Hive Metastore is a central repository that stores metadata about the data stored in Hadoop. It acts as a catalog for Hive, providing information about the tables, partitions, columns, and other entities that make up the Hive data warehouse.
The Hive Metastore is responsible for the following tasks:
-
Storing Metadata: The Hive Metastore stores metadata about the tables, partitions, columns, and other entities in the Hive data warehouse. This metadata includes information such as the table name, column names and data types, partition information, and other relevant details.
-
Providing Access to Metadata: The Hive Metastore provides a way for Hive and other applications to access the metadata stored in the repository. This allows Hive to quickly retrieve the necessary information to execute queries and perform other operations.
-
Managing Permissions: The Hive Metastore also manages permissions and access control for the data stored in the Hive data warehouse. This ensures that only authorized users can access and manipulate the data.
The Hive Metastore can be configured to use different types of databases, such as MySQL, PostgreSQL, or Oracle, to store the metadata. The choice of database depends on the size and complexity of the Hive data warehouse, as well as the performance and availability requirements of the application.
graph TD
A[Hive Application] --> B[Hive Metastore]

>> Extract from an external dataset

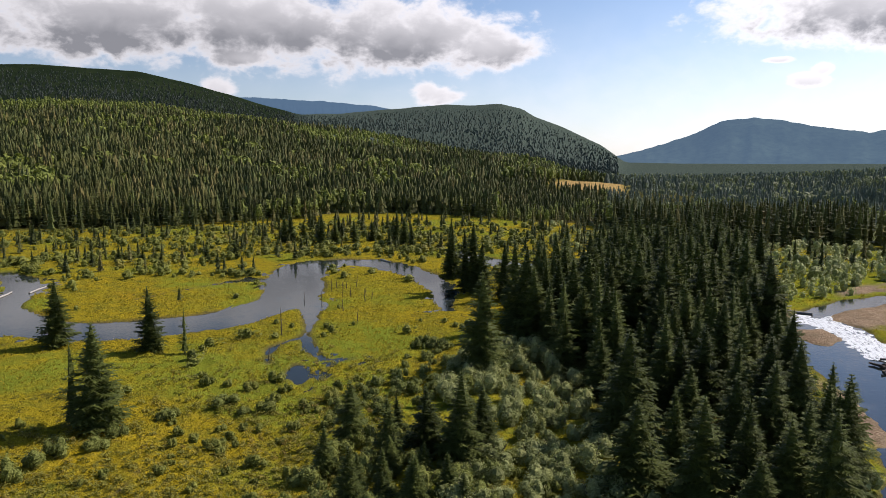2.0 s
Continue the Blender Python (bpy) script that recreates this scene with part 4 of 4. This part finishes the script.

B --> C[Metadata Database]
C --> D[Hadoop Cluster]
In summary, the Hive Metastore is a critical component of the Hive data warehouse, providing a centralized repository for storing and managing metadata about the data stored in Hadoop. Understanding the role and functionality of the Hive Metastore is essential for effectively working with Hive and building data-driven applications on top of the Hadoop ecosystem.